Wednesday, 9 June 2010

What does sustainability mean to you?

As oil spills into the Gulf of Mexico The World Ocean Council are holding a conference (in Belfast) to bring together industries with concerns in marine environment sustainability.

Being responsible, for one of the worst man made environmental disasters in history, is hardly the kind of carbon footprint that any company would want to carry. BP’s ruptured well lies 1,600 metres below the surface, and plugging it is proving difficult.

Carrying the can for the environmental footprint of a large petroleum organisation is way beyond the thinking that most of us will ever engage in. But if sustainability runs through every area of your life it will inevitably affect the smallest, and the biggest, decisions that you make. Rather than being a private matter, it is something that travels with us to work, on holiday and into our social lives. When it comes to sustainability the personal really is political.

Cross cultural, economic, geographical and social differences effect the way we live our lives. Worrying about how to offset my air miles is irrelevant to my life but may be a major cause of concern for others.

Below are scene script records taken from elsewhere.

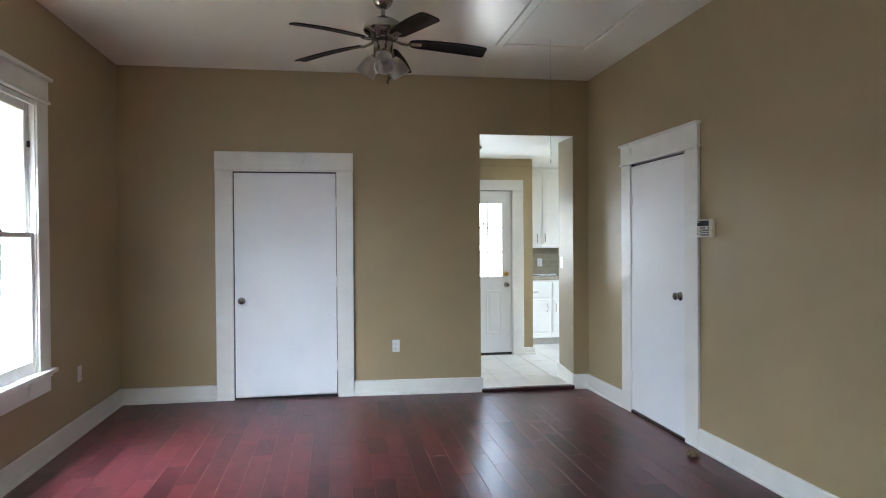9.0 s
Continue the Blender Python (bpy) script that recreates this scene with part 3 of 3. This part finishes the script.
for r in range(7):
    part("speaker_slit", boxed(kx - 0.0306, kx - 0.0298, ky0 + 0.142, ky0 + 0.172, kz0 + 0.020 + r * 0.007, kz0 + 0.0225 + r * 0.007), KEYGREY, k)
part("mark_bar", boxed(kx - 0.0332, kx - 0.0322, ky1 - 0.040, ky1 - 0.016, kz1 - 0.021, kz1 - 0.016), PLASTIC, k)


# ---- ceiling fans ----
def blade_bm(length=0.495, root=0.165):
    """One blade along +x, its thickness in z, with rounded tip and swelling sides."""
    n = 40
    top = []
    for i in range(n + 1):
        u = i / n
        x = root + length * u
        half = 0.047 + 0.021 * math.sin(min(u * 1.25, 1.0) * math.pi / 2) - 0.006 * u * u
        if u > 0.95:
            half *= 0.78 + 0.22 * math.sqrt(max(1 - ((u - 0.95) / 0.05) ** 2, 0.0))
        if u < 0.12:
            half *= 0.45 + 0.55 * math.sqrt(max(1 - ((0.12 - u) / 0.12) ** 2, 0.0))
        top.append((x, half))
    bm = bmesh.new()
    rows = []
    for x, h in top:
        u = (x - root) / length
        sag = -0.034 * u * u
        rows.append([bm.verts.new((x, y, sag - 0.10 * y * y / 0.068 + dz)) for dz in (0.0035, -0.0035) for y in (-h, -h * 0.4, h * 0.4, h)])
    for p, q in zip(rows, rows[1:]):
        for k in range(3):
            bm.faces.new((p[k], q[k], q[k + 1], p[k + 1]))
            bm.faces.new((p[4 + k], p[5 + k], q[5 + k], q[4 + k]))
        bm.faces.new((p[0], p[4], q[4], q[0]))
        bm.faces.new((p[3], q[3], q[7], p[7]))
    for r in (rows[0], rows[-1][::-1]):
        bm.faces.new((r[0], r[1], r[2], r[3], r[7], r[6], r[5], r[4]) if r is rows[0] else (r[4], r[5], r[6], r[7], r[3], r[2], r[1], r[0]))
    bmesh.ops.recalc_face_normals(bm, faces=bm.faces)
    return bm


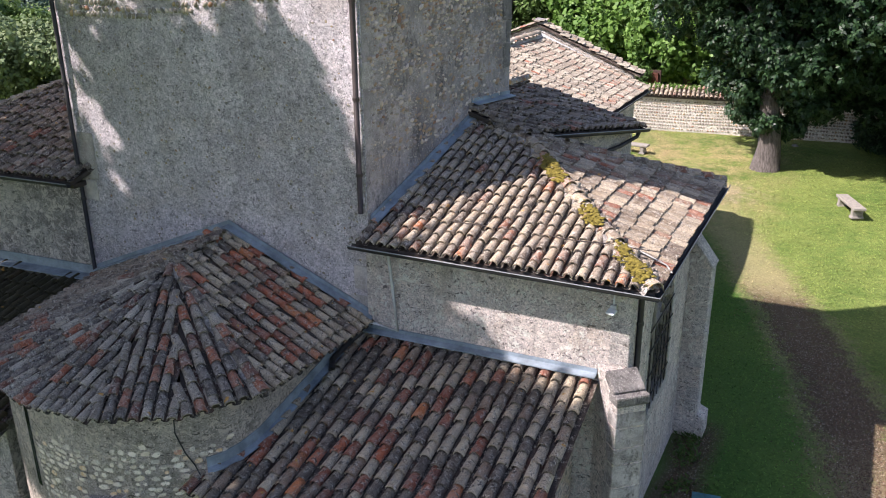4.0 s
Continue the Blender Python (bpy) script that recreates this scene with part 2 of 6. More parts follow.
def simple(name, color, rough=0.8, metal=0.0, vary=0.35, scale=6.0, bump=0.25):
    m = Mat(name, rough, metal)
    n = m.noise(scale, 6, 0.65)
    k = m.noise(scale * 7, 4, 0.7)
    c = m.mix(m.ramp(n, (0.3, 0.0), (0.7, 1.0)), tuple(v * (1 - vary) for v in color), tuple(min(1, v * (1 + 0.5 * vary)) for v in color))
    c = m.mix(m.ramp(k, (0.5, 0.0), (0.75, 0.4)), c, tuple(v * 0.5 for v in color))
    m.bump(m.math("ADD", n, k), bump, 0.01)
    return m.done(c)


zinc = simple("zinc_flashing", (0.23, 0.275, 0.31), 0.6, 0.15, 0.5, 2.2, 0.4)
gutter_mat = simple("dark_painted_metal", (0.045, 0.042, 0.042), 0.5, 0.3, 0.4, 4)
pipe_mat = simple("brown_painted_metal", (0.055, 0.042, 0.038), 0.5, 0.2, 0.4, 3)
grey_pipe = simple("pale_pvc", (0.5, 0.5, 0.49), 0.6, 0, 0.2, 3)
ashlar = simple("weathered_limestone", (0.42, 0.4, 0.36), 0.95, 0, 0.45, 3, 0.5)
quoin_mat = simple("grey_sandstone", (0.25, 0.235, 0.22), 0.95, 0, 0.55, 4, 0.6)
wood_dark = simple("brown_painted_wood", (0.075, 0.045, 0.038), 0.6, 0, 0.3, 3)
iron = simple("wrought_iron", (0.035, 0.033, 0.032), 0.6, 0.5, 0.3, 10)
concrete = simple("concrete", (0.48, 0.46, 0.42), 0.95, 0, 0.3, 5, 0.4)
bench_mat = simple("bench_stone", (0.27, 0.245, 0.21), 0.95, 0, 0.3, 8, 0.4)
moss_mat = simple("yellow_moss", (0.19, 0.15, 0.03), 1.0, 0, 0.8, 18, 1.0)
glass = simple("old_leaded_glass", (0.02, 0.024, 0.024), 0.18, 0, 0.5, 9, 0.1)
# near black, with the indoor shade already in the colour
dark_in = simple("dark_interior", (0.03, 0.028, 0.025), 1.0, 0, 0.3, 3)
bark = Mat("bark", 0.95)
bk = bark.noise(5, 6, 0.7, bark.scaled((4, 4, 0.7)))
bark.bump(bk, 1.0, 0.06)
bark = bark.done(bark.ramp(bk, (0.3, (0.035, 0.029, 0.025)), (0.7, (0.17, 0.148, 0.13))))


def leafy(name, a, b, c=None, rough=0.55, gloss=0.3):
    m = Mat(name, rough)
    m.b.inputs["Specular IOR Level"].default_value = gloss
    col = m.ramp(m.random(True), (0.0, a), (0.6, b), (1.0, c or b))
    col = m.mix(m.ramp(m.noise(0.35, 3), (0.35, 0.0), (0.7, 0.5)), col, a)
    m.b.inputs["Subsurface Weight"].default_value = 0.0
    t = m.n.new("ShaderNodeBsdfTranslucent")
    m.l.new(col, t.inputs["Color"])
    mixed = m.n.new("ShaderNodeMixShader")
    mixed.inputs[0].default_value = 0.32
    m.put(m.b.inputs["Base Color"], col)
    m.l.new(m.b.outputs[0], mixed.inputs[1]), m.l.new(t.outputs[0], mixed.inputs[2])
    m.l.new(mixed.outputs[0], m.n["Material Output"].inputs["Surface"])
    return m.m


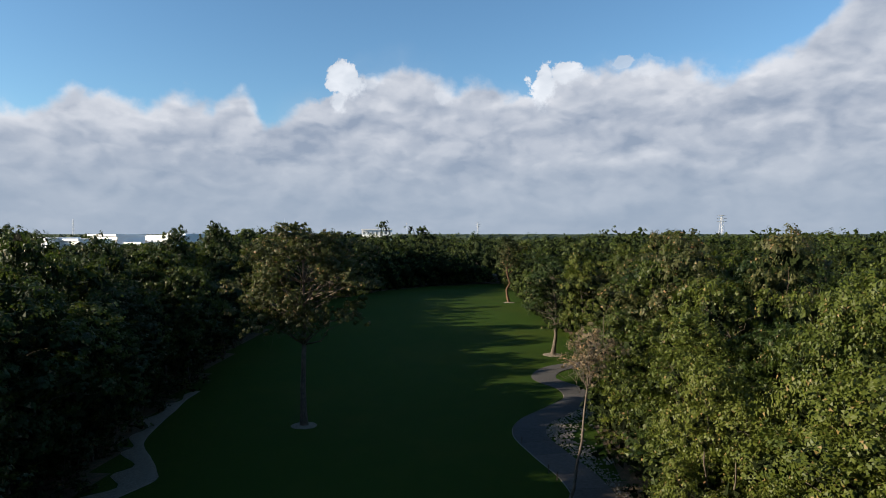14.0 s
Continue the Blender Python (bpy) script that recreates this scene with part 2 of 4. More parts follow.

The poorer you are the less you consume the world’s resources. This begs the question; if you don’t enjoy the luxury of travelling by plane do you have the same responsibility, as the frequent flyer, for sorting out your rubbish?

Is it possible, or even desirable, to share a vision of sustainability in a world of inequality? If sustainable living meant equal responsibility, and equal benefit, it would be easy to see why those who consume the least felt less inclined to concern themselves with environmental issues.

Luckily it doesn’t. Sustainability is about raising the quality of life for everybody in a community. When you take on environmental responsibility social responsibility comes with it. I live in hope that if the wealthiest countries live in a sustainable way, the poorest countries will benefit the most.